WHAT TO WORK ON — Produce an exact copy of all the data below, dropping every image.

BEGIN MATERIAL TO PROCESS

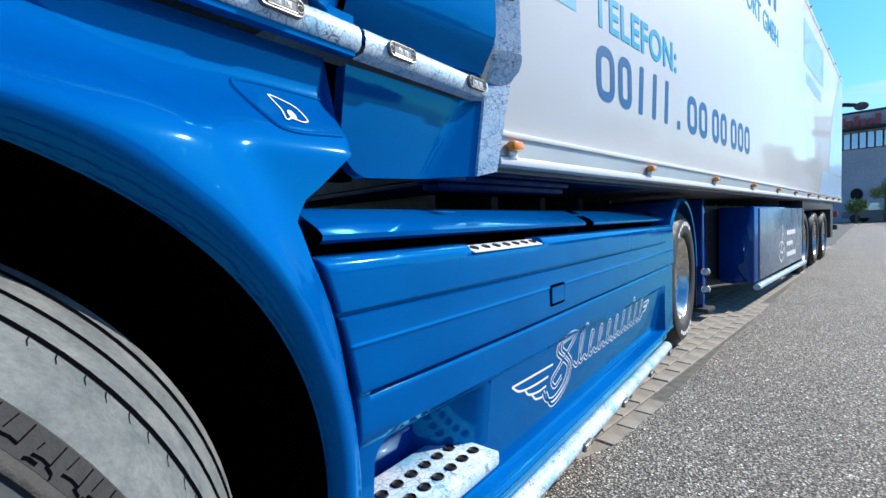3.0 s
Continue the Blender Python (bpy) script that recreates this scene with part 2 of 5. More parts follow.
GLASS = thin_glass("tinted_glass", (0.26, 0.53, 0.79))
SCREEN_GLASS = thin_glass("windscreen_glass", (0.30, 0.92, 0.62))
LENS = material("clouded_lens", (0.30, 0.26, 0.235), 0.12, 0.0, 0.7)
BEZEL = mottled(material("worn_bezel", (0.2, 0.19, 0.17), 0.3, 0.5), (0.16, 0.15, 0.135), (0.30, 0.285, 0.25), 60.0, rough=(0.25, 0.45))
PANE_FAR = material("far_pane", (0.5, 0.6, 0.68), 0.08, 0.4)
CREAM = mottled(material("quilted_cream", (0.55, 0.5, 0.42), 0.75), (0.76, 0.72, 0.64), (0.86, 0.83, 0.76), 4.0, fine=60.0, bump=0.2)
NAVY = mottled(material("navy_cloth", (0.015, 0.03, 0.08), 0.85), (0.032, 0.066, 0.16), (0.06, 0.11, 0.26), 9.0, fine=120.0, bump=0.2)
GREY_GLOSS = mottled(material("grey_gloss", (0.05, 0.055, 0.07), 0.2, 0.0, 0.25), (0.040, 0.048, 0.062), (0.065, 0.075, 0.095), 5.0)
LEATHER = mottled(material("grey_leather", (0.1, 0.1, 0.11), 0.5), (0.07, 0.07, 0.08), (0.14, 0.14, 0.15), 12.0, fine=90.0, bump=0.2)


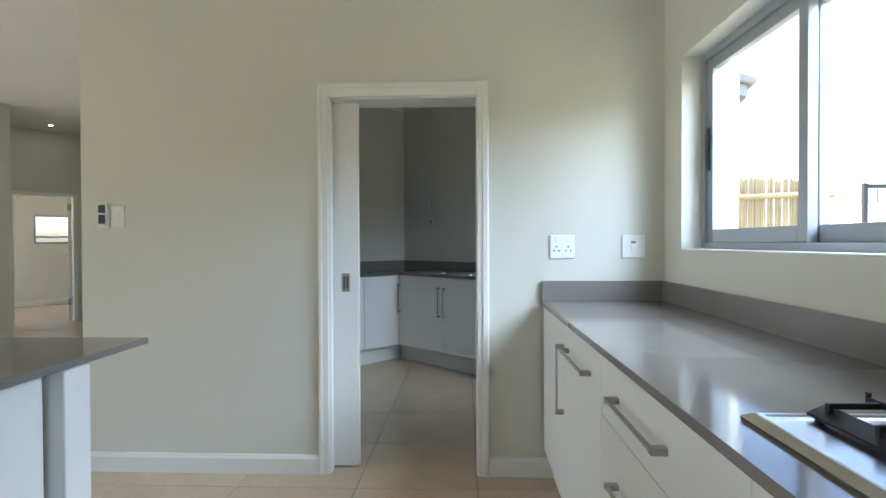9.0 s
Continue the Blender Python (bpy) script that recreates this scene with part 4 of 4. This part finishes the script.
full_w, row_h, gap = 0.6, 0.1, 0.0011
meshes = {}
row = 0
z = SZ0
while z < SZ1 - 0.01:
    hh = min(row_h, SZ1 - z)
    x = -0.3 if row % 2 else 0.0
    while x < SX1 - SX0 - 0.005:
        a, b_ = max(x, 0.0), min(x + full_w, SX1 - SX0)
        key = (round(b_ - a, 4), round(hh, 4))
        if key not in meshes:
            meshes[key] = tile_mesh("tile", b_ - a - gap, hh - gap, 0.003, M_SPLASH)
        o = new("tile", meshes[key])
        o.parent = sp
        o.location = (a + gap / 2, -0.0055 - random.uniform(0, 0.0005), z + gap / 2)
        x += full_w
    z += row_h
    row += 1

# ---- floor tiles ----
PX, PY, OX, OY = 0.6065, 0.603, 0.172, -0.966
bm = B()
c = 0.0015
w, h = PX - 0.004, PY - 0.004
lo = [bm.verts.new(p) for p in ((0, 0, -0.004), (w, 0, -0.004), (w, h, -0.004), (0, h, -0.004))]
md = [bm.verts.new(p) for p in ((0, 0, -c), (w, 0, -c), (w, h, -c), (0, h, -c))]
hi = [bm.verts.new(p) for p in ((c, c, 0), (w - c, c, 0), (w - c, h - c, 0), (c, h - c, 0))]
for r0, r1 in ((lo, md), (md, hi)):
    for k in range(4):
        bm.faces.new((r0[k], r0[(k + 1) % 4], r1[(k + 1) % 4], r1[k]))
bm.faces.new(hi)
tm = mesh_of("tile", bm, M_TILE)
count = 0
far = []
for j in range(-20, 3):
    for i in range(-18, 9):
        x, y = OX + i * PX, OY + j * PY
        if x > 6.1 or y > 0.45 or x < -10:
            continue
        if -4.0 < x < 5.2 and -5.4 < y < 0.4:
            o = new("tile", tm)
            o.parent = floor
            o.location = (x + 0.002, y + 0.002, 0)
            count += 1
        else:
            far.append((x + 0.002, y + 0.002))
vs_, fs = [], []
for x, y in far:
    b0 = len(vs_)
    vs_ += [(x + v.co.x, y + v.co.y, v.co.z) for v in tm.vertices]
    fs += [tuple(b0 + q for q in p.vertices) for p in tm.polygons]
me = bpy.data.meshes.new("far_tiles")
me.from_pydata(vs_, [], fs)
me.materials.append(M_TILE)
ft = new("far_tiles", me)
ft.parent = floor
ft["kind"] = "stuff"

END MATERIAL TO PROCESS

EXERCISE SOLUTION —
3.0 s
Continue the Blender Python (bpy) script that recreates this scene with part 2 of 5. More parts follow.
GLASS = thin_glass("tinted_glass", (0.26, 0.53, 0.79))
SCREEN_GLASS = thin_glass("windscreen_glass", (0.30, 0.92, 0.62))
LENS = material("clouded_lens", (0.30, 0.26, 0.235), 0.12, 0.0, 0.7)
BEZEL = mottled(material("worn_bezel", (0.2, 0.19, 0.17), 0.3, 0.5), (0.16, 0.15, 0.135), (0.30, 0.285, 0.25), 60.0, rough=(0.25, 0.45))
PANE_FAR = material("far_pane", (0.5, 0.6, 0.68), 0.08, 0.4)
CREAM = mottled(material("quilted_cream", (0.55, 0.5, 0.42), 0.75), (0.76, 0.72, 0.64), (0.86, 0.83, 0.76), 4.0, fine=60.0, bump=0.2)
NAVY = mottled(material("navy_cloth", (0.015, 0.03, 0.08), 0.85), (0.032, 0.066, 0.16), (0.06, 0.11, 0.26), 9.0, fine=120.0, bump=0.2)
GREY_GLOSS = mottled(material("grey_gloss", (0.05, 0.055, 0.07), 0.2, 0.0, 0.25), (0.040, 0.048, 0.062), (0.065, 0.075, 0.095), 5.0)
LEATHER = mottled(material("grey_leather", (0.1, 0.1, 0.11), 0.5), (0.07, 0.07, 0.08), (0.14, 0.14, 0.15), 12.0, fine=90.0, bump=0.2)


9.0 s
Continue the Blender Python (bpy) script that recreates this scene with part 4 of 4. This part finishes the script.
full_w, row_h, gap = 0.6, 0.1, 0.0011
meshes = {}
row = 0
z = SZ0
while z < SZ1 - 0.01:
    hh = min(row_h, SZ1 - z)
    x = -0.3 if row % 2 else 0.0
    while x < SX1 - SX0 - 0.005:
        a, b_ = max(x, 0.0), min(x + full_w, SX1 - SX0)
        key = (round(b_ - a, 4), round(hh, 4))
        if key not in meshes:
            meshes[key] = tile_mesh("tile", b_ - a - gap, hh - gap, 0.003, M_SPLASH)
        o = new("tile", meshes[key])
        o.parent = sp
        o.location = (a + gap / 2, -0.0055 - random.uniform(0, 0.0005), z + gap / 2)
        x += full_w
    z += row_h
    row += 1

# ---- floor tiles ----
PX, PY, OX, OY = 0.6065, 0.603, 0.172, -0.966
bm = B()
c = 0.0015
w, h = PX - 0.004, PY - 0.004
lo = [bm.verts.new(p) for p in ((0, 0, -0.004), (w, 0, -0.004), (w, h, -0.004), (0, h, -0.004))]
md = [bm.verts.new(p) for p in ((0, 0, -c), (w, 0, -c), (w, h, -c), (0, h, -c))]
hi = [bm.verts.new(p) for p in ((c, c, 0), (w - c, c, 0), (w - c, h - c, 0), (c, h - c, 0))]
for r0, r1 in ((lo, md), (md, hi)):
    for k in range(4):
        bm.faces.new((r0[k], r0[(k + 1) % 4], r1[(k + 1) % 4], r1[k]))
bm.faces.new(hi)
tm = mesh_of("tile", bm, M_TILE)
count = 0
far = []
for j in range(-20, 3):
    for i in range(-18, 9):
        x, y = OX + i * PX, OY + j * PY
        if x > 6.1 or y > 0.45 or x < -10:
            continue
        if -4.0 < x < 5.2 and -5.4 < y < 0.4:
            o = new("tile", tm)
            o.parent = floor
            o.location = (x + 0.002, y + 0.002, 0)
            count += 1
        else:
            far.append((x + 0.002, y + 0.002))
vs_, fs = [], []
for x, y in far:
    b0 = len(vs_)
    vs_ += [(x + v.co.x, y + v.co.y, v.co.z) for v in tm.vertices]
    fs += [tuple(b0 + q for q in p.vertices) for p in tm.polygons]
me = bpy.data.meshes.new("far_tiles")
me.from_pydata(vs_, [], fs)
me.materials.append(M_TILE)
ft = new("far_tiles", me)
ft.parent = floor
ft["kind"] = "stuff"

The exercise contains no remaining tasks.